NASA’s first loss of life came on January 27, 1967, during a test run, not an actual mission. Astronauts Gus Grissom (veteran of America’s second manned spaceflight), Ed White (the first America to walk in space), and Roger Chaffee (a space rookie) were seated facing the sky three-abreast in the Apollo 1 command module atop the colossal Saturn V rocket, following the instructions to flick switches and check gauges as directed by NASA engineers.

Things were going smoothly until about 25 minutes into the exercise when the radios started acting up. Patience wore thin as the problem didn’t fix itself. At one point, Grissom transmitted: “How are we gonna get to the moon if we can’t talk between two or three buildings?”

Those would be his final words.

A minute later there was an electrical short in the cockpit that ignited the 100 percent oxygen in the module. The three astronauts were trapped. The cabin pressurization made opening the hatch impossible as the white hot fire spread rapidly throughout the cabin.

Here’s the actual audio of the mishap (graphic at the end; listener discretion advised):

America’s space program had its first casualties. They wouldn’t be the last.

On Jan. 28, 1986, the space shuttle Challenger exploded just 73 seconds after launch, killing mission commander Francis “Dick” Scobee; pilot Mike Smith; mission specialists Judith Resnik, Ron McNair and Ellison Onizuka; and payload specialists Greg Jarvis and Christa McAuliffe (who had been chosen to fly via NASA’s “Teacher in Space” program).

An investigation later determined that Challenger was doomed by a failure in an “O-ring” seal on the shuttle’s right-hand solid rocket booster. Cold weather played a role in the failure, by hardening the usually flexible O-ring.

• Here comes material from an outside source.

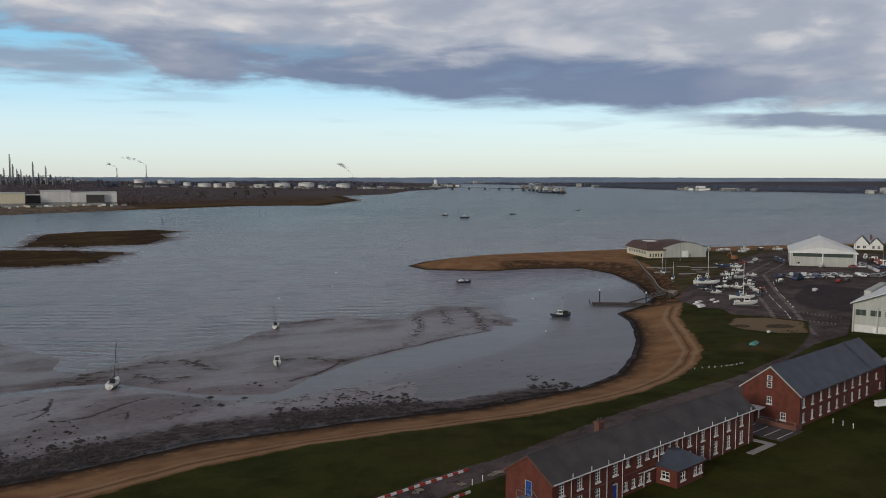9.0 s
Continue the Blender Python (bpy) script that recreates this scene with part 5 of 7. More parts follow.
def yacht(x, y, z, turn, length, label, group, mast=9.0, lean=0.0, hull=None, cradle=False, cover=False):
    y_ob = thing("sailing_yacht", x, y, z, turn, label, "boat", group)
    y_ob.matrix_world = pose(x, y, z, lean, 0, turn)
    beam, depth = length * 0.31, length * 0.15
    up = 0.9 if cradle else 0.0
    h = part("hull", hull_mesh(bmesh.new(), length, beam, depth), hull or GELCOAT, y_ob, smooth=False)
    h.location.z = up
    part("boot_stripe", boxes((-length * 0.42, -beam * 0.44, depth * 0.30, length * 0.28, beam * 0.44, depth * 0.34)), ANTIFOUL, h)
    part("keel", prism(bmesh.new(), [(-length * 0.10, 0.3), (length * 0.12, 0.3), (length * 0.06, -0.75 if cradle else -0.5), (-length * 0.06, -0.75 if cradle else -0.5)], -0.1, 0.1, "y"), ANTIFOUL, h)
    top = depth * 1.02
    cab = [(-length * 0.12, top - 0.1), (length * 0.26, top - 0.1), (length * 0.20, top + 0.32), (-length * 0.10, top + 0.5)]
    c = part("cabin", prism(bmesh.new(), cab, -beam * 0.26, beam * 0.26, "y"), GELCOAT, h)
    for s in (-1, 1):
        part("cabin_window", boxes((-length * 0.06, s * beam * 0.26 - 0.012, top + 0.1, length * 0.13, s * beam * 0.26 + 0.012, top + 0.27)), GLASS, c)
    part("cockpit", boxes((-length * 0.42, -beam * 0.27, top - 0.02, -length * 0.12, beam * 0.27, top + 0.03)), TIMBER, h)
    part("sprayhood", prism(bmesh.new(), [(-length * 0.16, top), (-length * 0.06, top), (-length * 0.07, top + 0.72), (-length * 0.13, top + 0.95), (-length * 0.17, top + 0.9)], -beam * 0.24, beam * 0.24, "y"), CLOTH_BLUE if cover else RUBBER, h, "folded canvas sprayhood")
    part("hatch", chamfered(boxes((length * 0.02, -0.3, top + 0.38, length * 0.10, 0.3, top + 0.46)), 0.02), GLASS, c)
    m = part("mast", rods(((length * 0.06, 0, top), (length * 0.06, 0, top + mast), 0.085 if cradle else 0.075)), GELCOAT if cradle else DARK_STEEL, h, "bare white mast" if cradle else "bare dark mast")
    part("spreader", rods(((length * 0.06, -0.7, top + mast * 0.55), (length * 0.06, 0.7, top + mast * 0.55), 0.03)), STEEL, m)
    part("boom", rods(((length * 0.06, 0, top + 1.1), (-length * 0.30, 0, top + 1.0), 0.06)), STEEL, m)
    part("stowed_sail", rods(((length * 0.02, 0, top + 1.25), (-length * 0.29, 0, top + 1.14), 0.16)), CLOTH_BLUE if cover else DARK_STEEL, m)
    stays = [((length * 0.06, 0, top + mast), (length * 0.53, 0, top + 0.2), 0.018), ((length * 0.06, 0, top + mast), (-length * 0.49, 0, top + 0.1), 0.018)]
    stays += [((length * 0.06, 0, top + mast * 0.97), (length * 0.03, s * beam * 0.48, top), 0.018) for s in (-1, 1)]
    part("rigging", rods(*stays), DARK_STEEL, m)
    part("pulpit", rods(*[((length * 0.46, s * 0.25, top + 0.1), (length * 0.40, s * 0.5, top + 0.75), 0.025) for s in (-1, 1)], ((length * 0.40, -0.5, top + 0.75), (length * 0.40, 0.5, top + 0.75), 0.025)), STEEL, h)
    part("rudder", boxes((-length * 0.52, -0.04, 0.0, -length * 0.46, 0.04, depth * 0.9)), GELCOAT, h)
    if cradle:
        bm = bmesh.new()
        for px in (-length * 0.2, length * 0.15):
            box(bm, px - 0.06, -beam * 0.45, 0.0, px + 0.06, beam * 0.45, 0.12)
            for s in (-1, 1):
                rod(bm, (px, s * beam * 0.45, 0.06), (px, s * beam * 0.36, up + depth * 0.55), 0.06)
        part("cradle", bm, STEEL, y_ob)
    return y_ob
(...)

On Feb. 1, 2003, the space shuttle Columbia was lost toward the very end of its mission, breaking apart upon re-entry to Earth’s atmosphere. A piece of insulating foam had broken off Columbia’s huge external fuel tank during the shuttle’s launch two weeks earlier, and investigators later determined that the chunk damaged the orbiter’s left wing, allowing hot atmospheric gasses to enter the wing’s interior.

Today is NASA’s National Day of Remembrance, so please take a moment to remember those who gave their lives in the pursuit of America’s journey to the moon and beyond.